African Blue Basil – African blue basil is a really special hybrid that has a beautiful purple basil leaf with green, super serrated edges. They grow to be a shrub rather than a small plant, sometimes reaching 4-6 feet in height! They have a spicier flavor and are particularly beautiful to look at.

Purple Basil – purple basil is a gorgeous basil variety that has a deep purple basil leaf. The edges are usually serrated and leaves are more narrow. Purple basil is more frequently used as a fresh garnish because of its lovely color, and the fragrance changes when cooked.

Lemon Basil – lemon basil is a very common fresh herb that is used in many Asian cuisines. It is appreciate because of its lemon-y kick to it accompanying that classic basil flavor. Leaves are more narrow and long, but the plant is modest in size, only achieving lengths of 8-20 inches.

Genovese Basil – Genovese basil is the variety you’re looking for if you want a huge basil leaf harvest. These are very vigorous growers with huge leaves and tall heights to prove it. Genovese basil has a super fresh and sweet flavor, and it is the variety you choose if you’re looking to make pesto or caprese salad.

What are some good plants to plant alongside basil?

Growing herbs are a fantastic thing to do for your garden for so many reason. Growing herbs is a great way to add texture and depth to the garden. The fragrant foliage will help deter unwanted pests, and they will simultaneously attract beneficial insects to the area as well.
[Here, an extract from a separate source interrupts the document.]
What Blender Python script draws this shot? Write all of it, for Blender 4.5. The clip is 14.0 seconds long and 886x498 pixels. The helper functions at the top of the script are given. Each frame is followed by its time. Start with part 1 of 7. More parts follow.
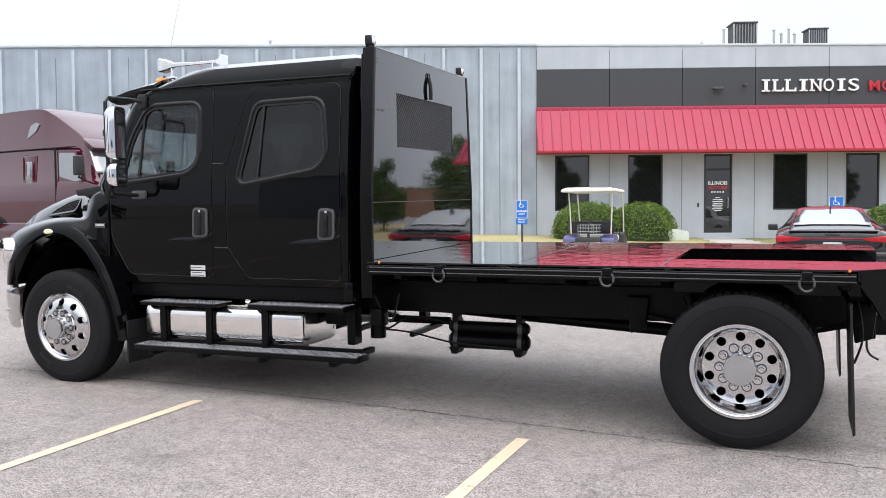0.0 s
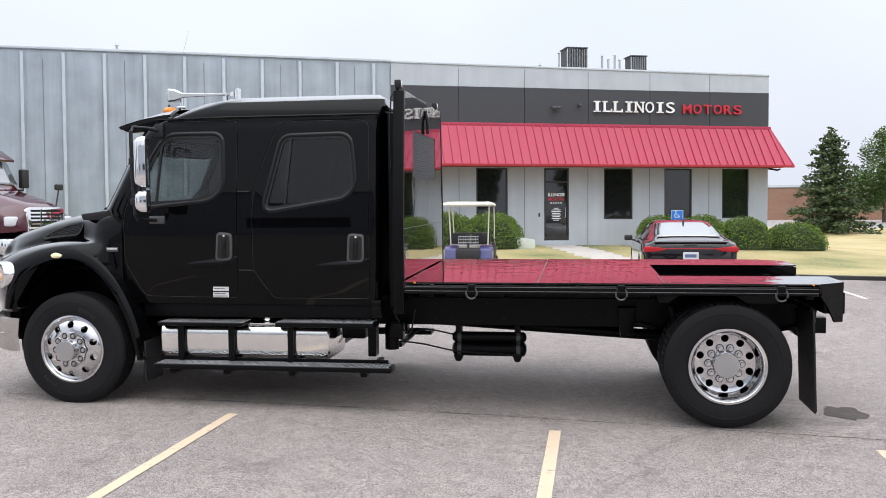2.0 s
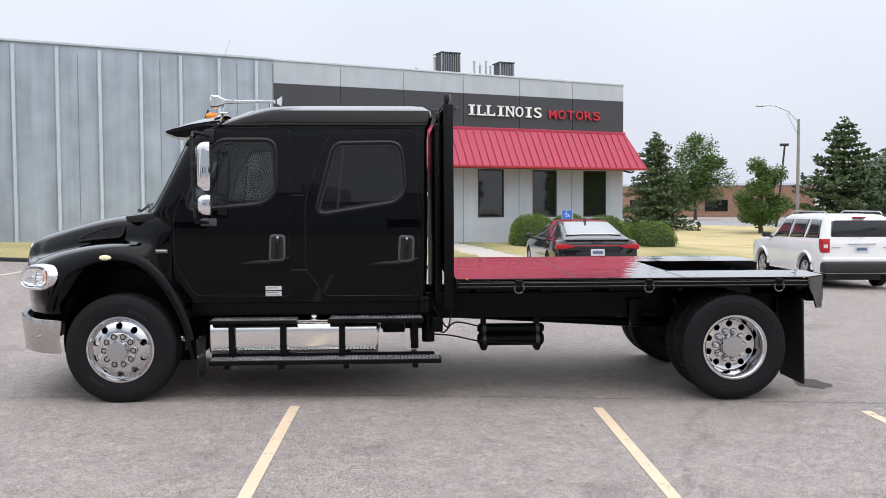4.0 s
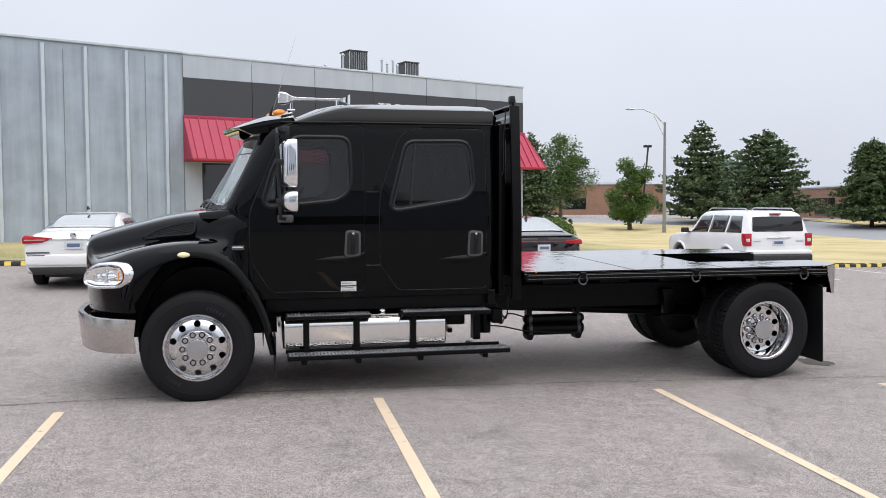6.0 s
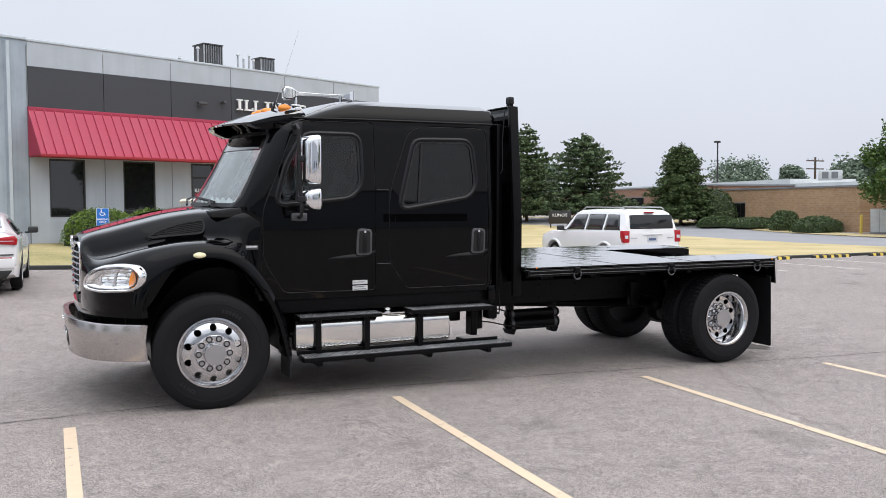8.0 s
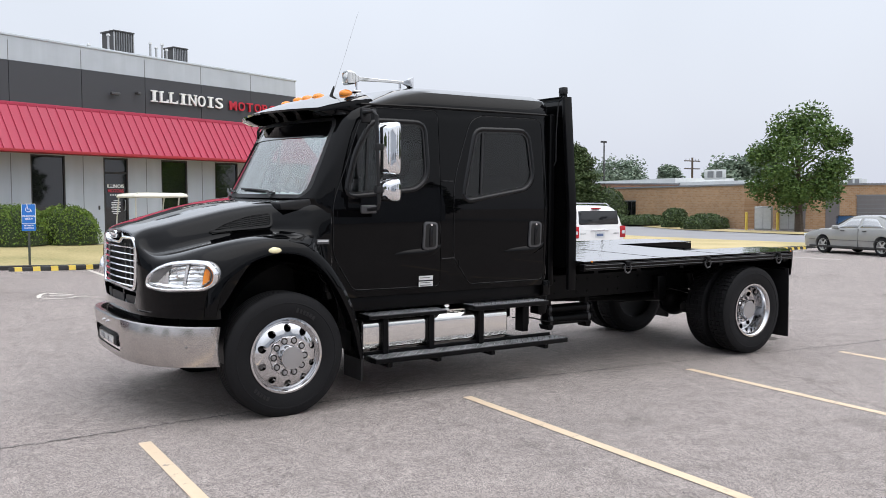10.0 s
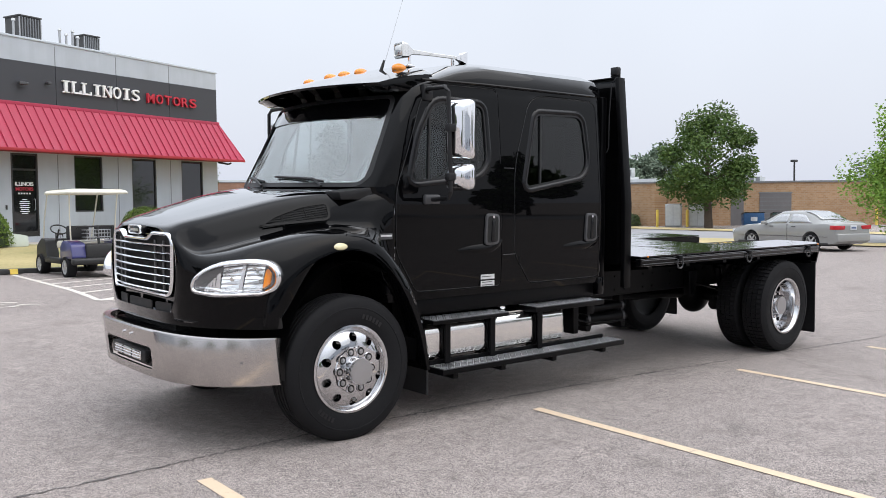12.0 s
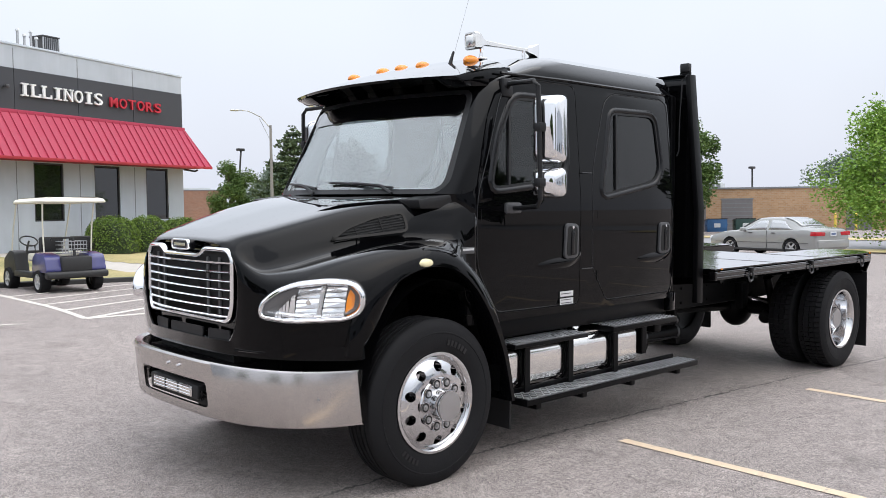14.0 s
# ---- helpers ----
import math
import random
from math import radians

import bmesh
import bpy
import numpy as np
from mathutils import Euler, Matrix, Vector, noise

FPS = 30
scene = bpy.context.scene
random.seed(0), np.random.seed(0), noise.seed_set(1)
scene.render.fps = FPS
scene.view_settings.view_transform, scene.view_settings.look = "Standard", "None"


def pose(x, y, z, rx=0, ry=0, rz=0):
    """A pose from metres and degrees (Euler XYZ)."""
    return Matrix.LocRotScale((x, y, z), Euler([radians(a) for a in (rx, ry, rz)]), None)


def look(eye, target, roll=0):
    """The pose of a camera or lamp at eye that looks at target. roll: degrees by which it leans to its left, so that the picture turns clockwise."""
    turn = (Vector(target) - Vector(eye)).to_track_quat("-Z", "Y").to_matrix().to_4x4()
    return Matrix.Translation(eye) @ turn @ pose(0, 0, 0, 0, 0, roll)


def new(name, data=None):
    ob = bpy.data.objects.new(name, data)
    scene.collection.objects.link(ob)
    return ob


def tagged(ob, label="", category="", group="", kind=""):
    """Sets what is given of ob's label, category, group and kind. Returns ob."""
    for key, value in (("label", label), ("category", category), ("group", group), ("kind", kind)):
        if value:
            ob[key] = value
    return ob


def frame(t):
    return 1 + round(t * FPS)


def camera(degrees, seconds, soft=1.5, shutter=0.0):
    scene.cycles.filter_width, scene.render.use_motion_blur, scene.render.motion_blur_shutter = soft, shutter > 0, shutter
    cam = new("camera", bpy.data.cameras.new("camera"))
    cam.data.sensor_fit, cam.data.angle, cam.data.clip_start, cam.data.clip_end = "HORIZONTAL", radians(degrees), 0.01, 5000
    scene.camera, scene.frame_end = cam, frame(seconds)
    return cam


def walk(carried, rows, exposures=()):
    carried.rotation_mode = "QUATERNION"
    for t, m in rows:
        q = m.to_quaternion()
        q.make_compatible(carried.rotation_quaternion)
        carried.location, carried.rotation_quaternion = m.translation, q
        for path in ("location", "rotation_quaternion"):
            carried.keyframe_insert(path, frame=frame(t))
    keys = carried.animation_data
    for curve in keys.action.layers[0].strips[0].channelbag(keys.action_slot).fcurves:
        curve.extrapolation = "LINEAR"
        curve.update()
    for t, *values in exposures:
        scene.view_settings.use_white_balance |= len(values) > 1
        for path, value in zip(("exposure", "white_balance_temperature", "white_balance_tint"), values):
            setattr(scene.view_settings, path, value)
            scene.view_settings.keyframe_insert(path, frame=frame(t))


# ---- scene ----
cam = camera(53.7, 14.0, soft=0.9)
METRES, EYE, TILT, LEAN, TURN = 14.0, 1.63, 0.0, 0.0, 22.0
ROWS = [
    (0.0, 0.0, 0.0, 0.0, -0.02, -2.46, 0.35),
    (0.5, -0.0361, -0.0168, 0.0053, -3.8, -2.33, 0.39),
    (1.0, -0.0746, -0.0247, 0.0087, -7.24, -2.27, 0.39),
    (1.5, -0.1125, -0.0412, 0.0113, -10.33, -2.26, 0.37),
    (2.0, -0.1476, -0.0534, 0.0151, -13.17, -2.28, 0.35),
    (4.5, -0.3548, -0.0437, 0.0206, -27.52, -2.58, 0.18),
    (5.0, -0.3922, -0.0277, 0.0178, -29.88, -2.63, 0.18),
    (5.5, -0.4314, -0.0138, 0.0178, -32.17, -2.66, 0.2),
    (6.0, -0.4678, 0.0006, 0.0197, -34.6, -2.7, 0.27),
    (6.5, -0.4971, 0.0294, 0.0193, -37.49, -2.75, 0.31),
    (7.0, -0.5295, 0.0481, 0.0192, -40.79, -2.75, 0.35),
    (9.5, -0.638, 0.1834, 0.0173, -53.9, -2.87, 0.21),
    (10.0, -0.6507, 0.2146, 0.0152, -55.24, -2.91, 0.28),
    (10.5, -0.6573, 0.2492, 0.0155, -56.69, -2.96, 0.38),
    (11.0, -0.653, 0.2817, 0.013, -58.44, -2.98, 0.45),
    (11.5, -0.6507, 0.3063, 0.0099, -60.35, -2.96, 0.51),
    (12.0, -0.6504, 0.3418, 0.0096, -62.17, -2.95, 0.57),
    (12.5, -0.6432, 0.3706, 0.0076, -63.61, -2.88, 0.6),
    (13.0, -0.626, 0.3922, 0.0083, -64.55, -2.81, 0.65),
    (13.5, -0.6262, 0.4134, 0.0091, -65.12, -2.67, 0.72),
    (14.0, -0.6289, 0.4303, 0.0114, -65.42, -2.51, 0.79),
]
walk(cam, [(t, pose(6.53, -7.58, EYE, TILT, LEAN, TURN) @ pose(METRES * x, METRES * y, METRES * z, 90 + pitch, roll, yaw)) for t, x, y, z, yaw, pitch, roll in ROWS],
     [(0.0, 0.32), (1.0, 0.23), (2.0, 0.14), (4.5, 0.0), (7.0, -0.08), (9.5, -0.04), (12.0, 0.02), (14.0, 0.10)])

# ---- world, sun, exposure ----
world = bpy.data.worlds.new("overcast_sky")
scene.world = world
world.use_nodes = True
wn, wl = world.node_tree.nodes, world.node_tree.links
wn.clear()
w_out = wn.new("ShaderNodeOutputWorld")
w_bg = wn.new("ShaderNodeBackground")
w_sky = wn.new("ShaderNodeTexSky")
w_sky.sky_type = "NISHITA"
w_sky.sun_disc = False
w_sky.sun_elevation, w_sky.sun_rotation = radians(55), radians(150)
w_sky.air_density, w_sky.dust_density = 1.5, 6.0
w_tc = wn.new("ShaderNodeTexCoord")
w_sep = wn.new("ShaderNodeSeparateXYZ")
w_ramp = wn.new("ShaderNodeValToRGB")          # overcast dome: the zenith is brighter than the horizon
w_ramp.color_ramp.elements[0].position, w_ramp.color_ramp.elements[0].color = 0.0, (0.71, 0.748, 0.86, 1)
w_ramp.color_ramp.elements[1].position, w_ramp.color_ramp.elements[1].color = 1.0, (2.25, 2.36, 2.58, 1)
w_mid = w_ramp.color_ramp.elements.new(0.3)
w_mid.color = (0.82, 0.872, 0.965, 1)
w_noise = wn.new("ShaderNodeTexNoise")
w_noise.inputs["Scale"].default_value, w_noise.inputs["Detail"].default_value = 2.2, 3
w_cl = wn.new("ShaderNodeMapRange")
w_cl.inputs[1].default_value, w_cl.inputs[2].default_value = 0.3, 0.7
w_cl.inputs[3].default_value, w_cl.inputs[4].default_value = 0.95, 1.05
w_mul = wn.new("ShaderNodeVectorMath")
w_mul.operation = "SCALE"
w_add = wn.new("ShaderNodeMix")
w_add.data_type = "RGBA"
w_add.inputs[0].default_value = 0.02
wl.new(w_tc.outputs["Generated"], w_sep.inputs[0])
wl.new(w_sep.outputs[2], w_ramp.inputs[0])
wl.new(w_tc.outputs["Generated"], w_noise.inputs["Vector"])
wl.new(w_noise.outputs[0], w_cl.inputs[0])
wl.new(w_ramp.outputs[0], w_mul.inputs[0])
wl.new(w_cl.outputs[0], w_mul.inputs["Scale"])
wl.new(w_mul.outputs[0], w_add.inputs[6])
wl.new(w_sky.outputs[0], w_add.inputs[7])
wl.new(w_add.outputs[2], w_bg.inputs[0])
wl.new(w_bg.outputs[0], w_out.inputs[0])
w_bg.inputs[1].default_value = 1.0

sun = new("sun", bpy.data.lights.new("sun", "SUN"))
sun.data.energy, sun.data.angle, sun.data.color = 0.9, radians(70), (1.0, 0.96, 0.9)
sun.matrix_world = look((6, -12, 30), (0, 0, 0))
scene.view_settings.exposure = 0.0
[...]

Many gardeners will plant lemon balm alongside basil, along with chamomile, oregano, marigolds, and tomatoes, and root vegetables.

What are some issues that basil faces?

The biggest issue that a basil plant will face is downy mildew. Basil is super sensitive to living in water logged areas, which is why it is so important that they are planted in well draining soil.

Downy mildew happens in areas with high heat and high humidity, and is caused by crowded basil plants that don’t have enough space for water to evaporate from their leaves.

Does basil like direct sunlight exposure?

Basil plants will change the amount of sun exposure that they want depending on the temperature. If it is very hot they will require bright indirect light, but if it more mild they will require direct sunlight for the morning, but will want partial shade in the afternoon. One way to ensure that the leaves never get leaf scorch is to make sure that they plants are properly watered.

What tool should I use to prune basil?

The best tool that you can use to prune or harvest basil leaves is your fingers, but if you’re doing a big harvest or pruning you can always use a set of scissors.

Is it better to grow basil indoors or outdoors?

Deciding whether to grow your basil indoors or outdoors will depend entirely on the climate of the place that you live. If you live in an area that is more mild, they should be fine to live outside until the winter arrives.

If you live in an area with super intense heat, it will probably be too much for your plant to take. Though they like heat, too much heat and sun will very quickly cause the leaves to wilt.

However, growing basil indoors can be done really successfully as you can better control the growing conditions of the plant, and the growing season can last pretty much all year long as long as you continuously prune the plant.

What is the method for basil propagation?

Basil propagation can happen in three different ways, but rooting basil cuttings tend to be the quickest and the most successful and cost effective. This is because taking cuttings from an already established plants helps ensure that its life can continue in a new environment, and it is very easy to root basil this way.